Drinkers and their problems have long been the focus of research surrounding drinking habits. In recent years, a new perspective, ‘alcohol’s harm to others’ (HTO) has attracted important global attention. HTO is the second-hand effects of drinking, or the collateral damage of alcohol.

“Our work on alcohol’s harm to others started from the assumption that most of the discussion and literature was about harm to the drinker,” says Distinguished Professor Robin Room, from The Centre for Alcohol Policy and Research (CAPR) at La Trobe University. “But the drinker has major relationships with families, friends, co-workers and even strangers.
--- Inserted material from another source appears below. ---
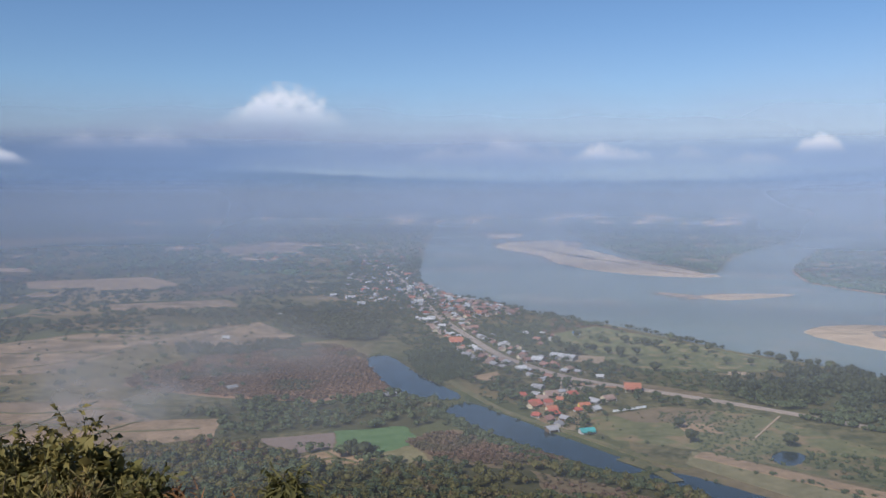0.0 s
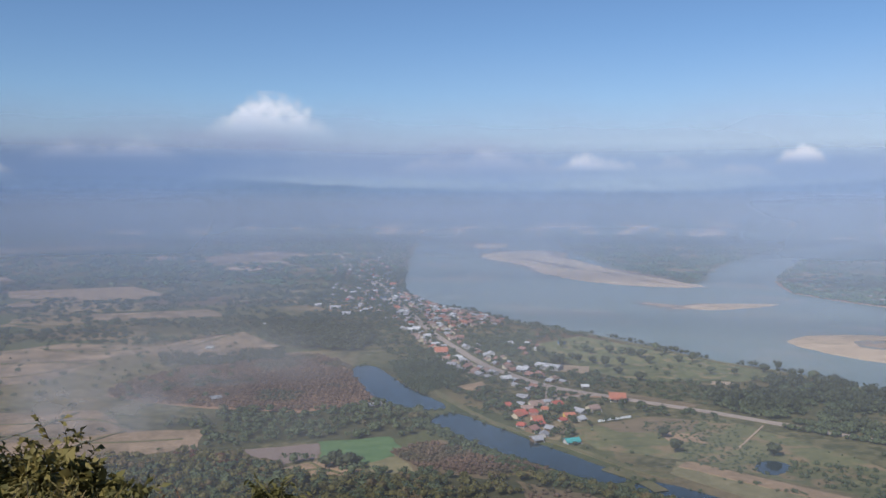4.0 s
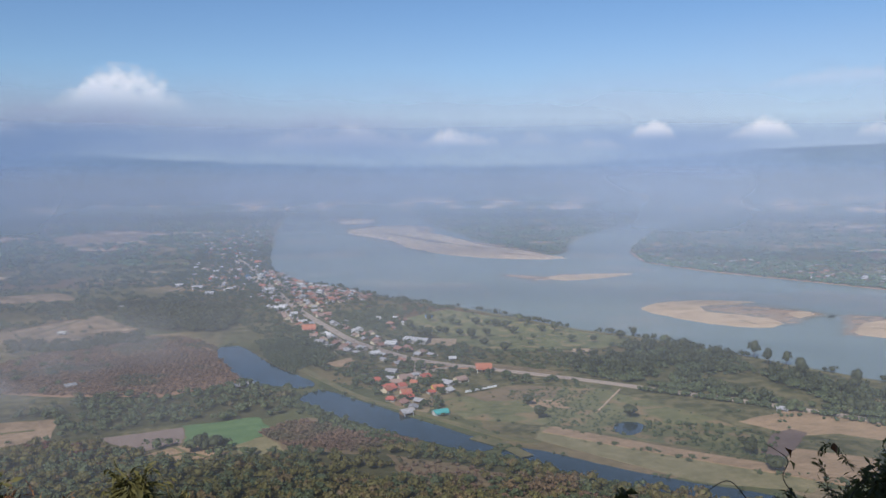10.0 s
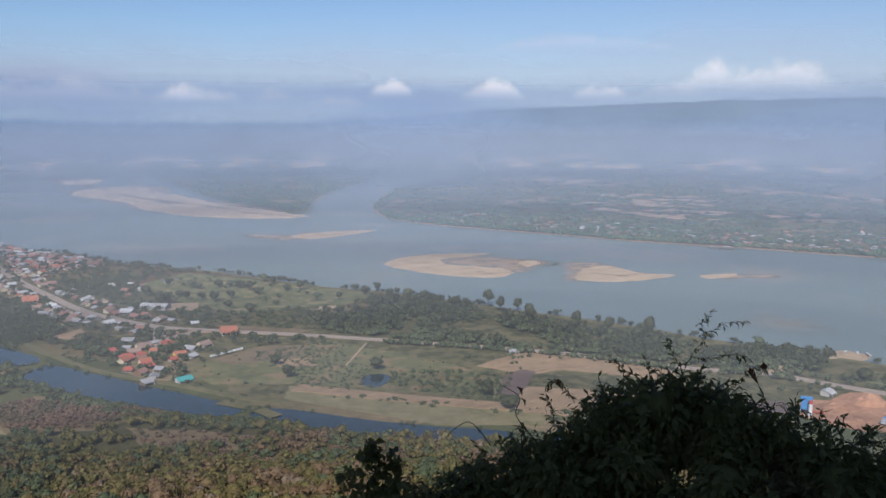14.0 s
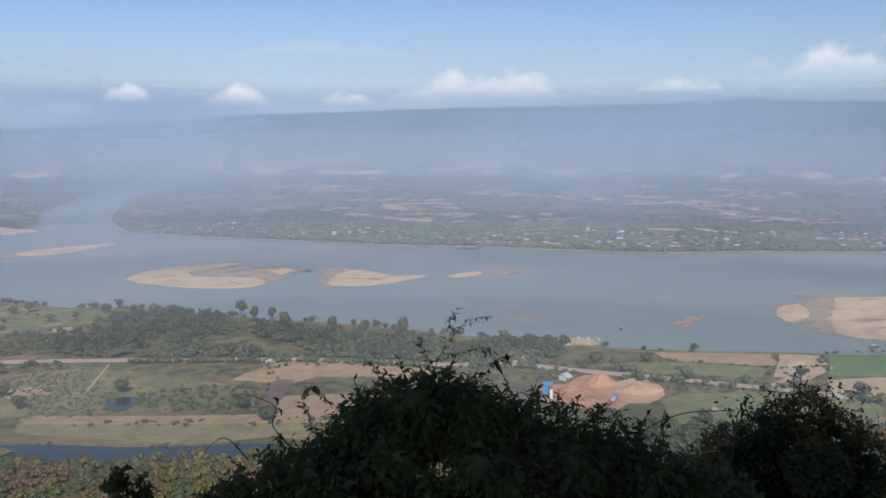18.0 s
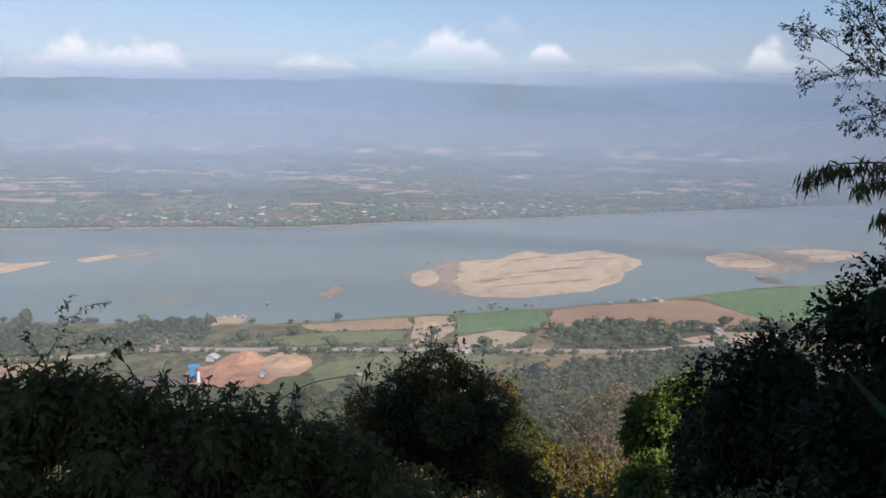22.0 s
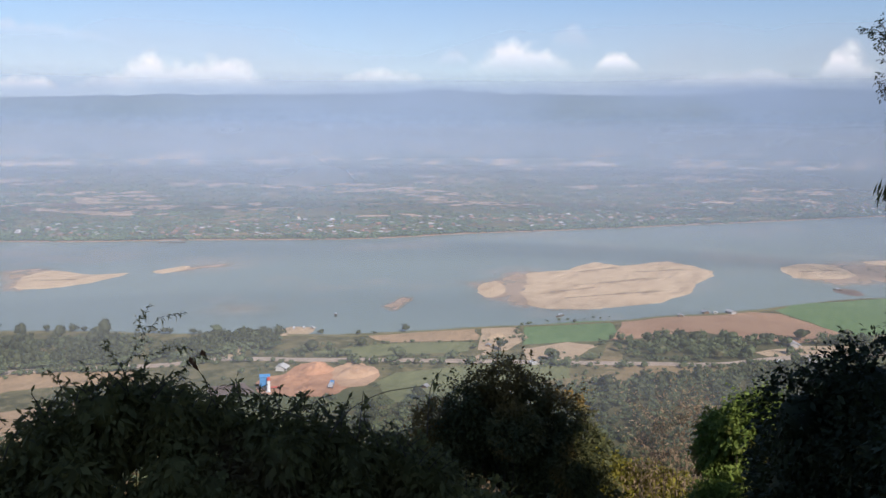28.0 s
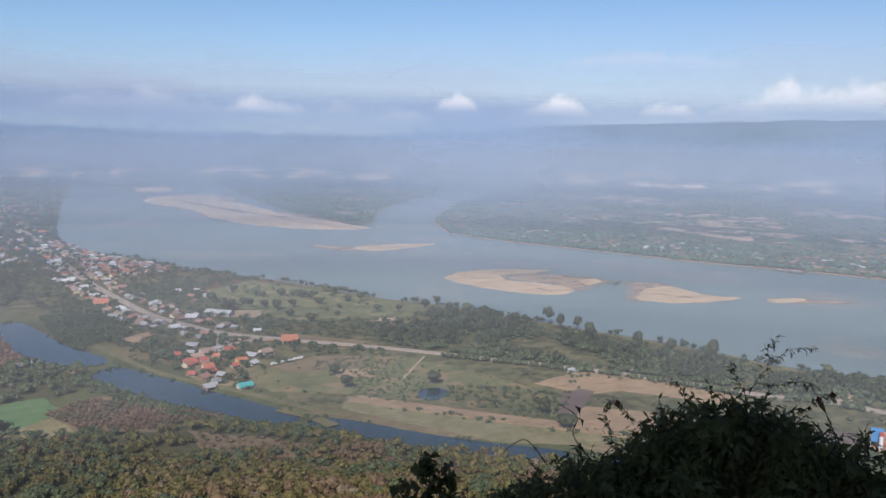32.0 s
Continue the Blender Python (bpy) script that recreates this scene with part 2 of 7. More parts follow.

There is also a good deal of harm that happens to others because of someone’s drinking.”

“Injuries, financial or mental health problems are consequences that affects someone other than the drinker,” says Professor Room. “In modern Australian society, traffic injuries and damage from drink-driving has also been recognised as the result of alcohol’s harm to others.”

Professor Room, along with CAPR member Dr Anne-Marie Laslett and other collaborators, began research on HTO projects about in 2008, supported by the Foundation for Alcohol Research and Education. This led to a collaboration with the World Health Organization (WHO) in 2009, who had begun an initiative on alcohol related themes.

“We worked with the WHO to develop a study across eight countries,” says Dr Laslett. “Not only could we look at what was happening in Australia, we could compare the harms that people were experiencing from other people’s drinking from several different countries.”

The research was funded by WHO, Thai Health Promotion Foundation (ThaiHealth) and later a National Health and Medica Research Council (NHMRC) grant, funding the comparison of alcohol-related data from Australia and New Zealand with that of low and middle income countries around the world.

The study focused on a range of alcohol related harm to others, from severe outcomes such as sexual assault to minor effects, like the loss of friendship or stable housing due to the drinking habits of others.

The research has led to the publication of more than 40 papers on alcohol’s harm to others in Australia, while the global collaboration with WHO has been published as a book called Harm to Others from Drinking: Patterns in Nine Societies. The book contains data and analysis from Thailand, Chile, India, Lao People’s Democratic Republic, Nigeria, Sri Lanka, Vietnam, Australia and New Zealand.

The group has received a new ARC Linkage Grant, allowing a new study to commence in 2021.

“Since the publication of the book we’ve continued our global collaborative research, taking the data collected by each national team in their country and developing a comparative analysis,” says Professor Room. “This has led to a broader, global understanding of the effects of alcohol on others, which can better inform policy and treatment recommendations in the future.”